Reps involved in the film have looked at the thin landscape in the Best Actress race and surmise there could be a spot for Connelly, given a December Oscar-qualifying run. This is a big “if” at this point as no distributor has signed on. Voting actors would very likely respond to this brave portrait of a woman on the verge, and certainly to Connelly’s raw and compelling work, which transcends even her Oscar-winning supporting turn in A Beautiful Mind. Mackie also is beautifully understated in a performance of great dignity.
Writer-director Oren Moverman’s Time Out Of Mind, another movie set among NYC’s homeless community that was for sale at TIFF, features Richard Gere in a stripped-down, startling turn as a man reduced to living on the streets. It, too, does not yet have a distributor, but I am told it didn’t come into TIFF with the intention of being released for this year’s race. It gets a high-profile slot at the NYFF.
Another Moverman project, the Brian Wilson biopic Love And Mercy — which he wrote (Bill Pohlad directed) — did sell out of TIFF to Lionsgate/Roadside Attractions and features award-worthy work from Paul Dano and John Cusack, who play Wilson at different ages. But I am told this will be held for 2015.

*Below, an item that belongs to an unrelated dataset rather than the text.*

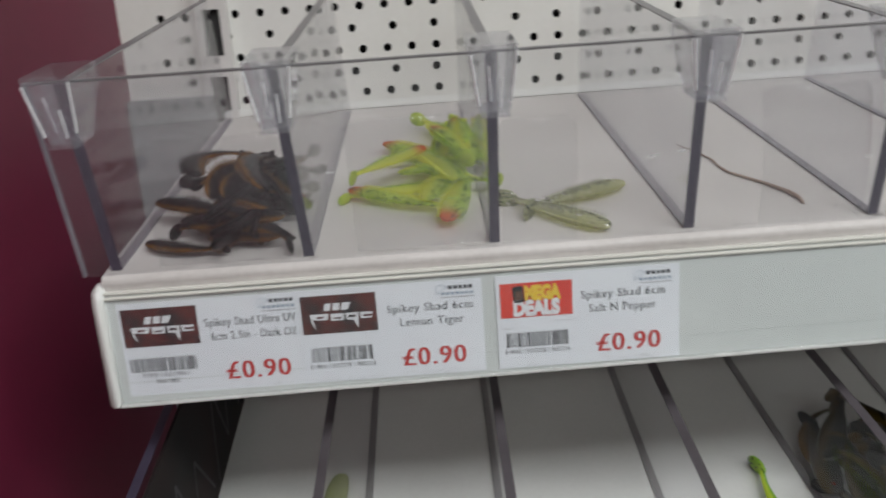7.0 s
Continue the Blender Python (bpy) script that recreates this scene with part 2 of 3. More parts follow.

On the other hand, Chris Rock‘s Top Five was easily the hottest sales title at TIFF, going to Paramount for over $12 million. The studio is doing a quick turnaround, opening it wide in December. But that’s a commercial play, not one necessarily done with Oscar front of mind (although Rock’s hilarious screenplay could have a shot — who knows?).
But for Black And White, Cake and Shelter, time is fast running out. It might comfort them to know that two films that also debuted and sold in September at TIFF were held back, came out in the late spring/early summer of the next year — and still went on to win Best Picture Oscars long after their initial Fall Fest heat had cooled.
They were, of course, Crash and The Hurt Locker. Sometimes it just pays to wait.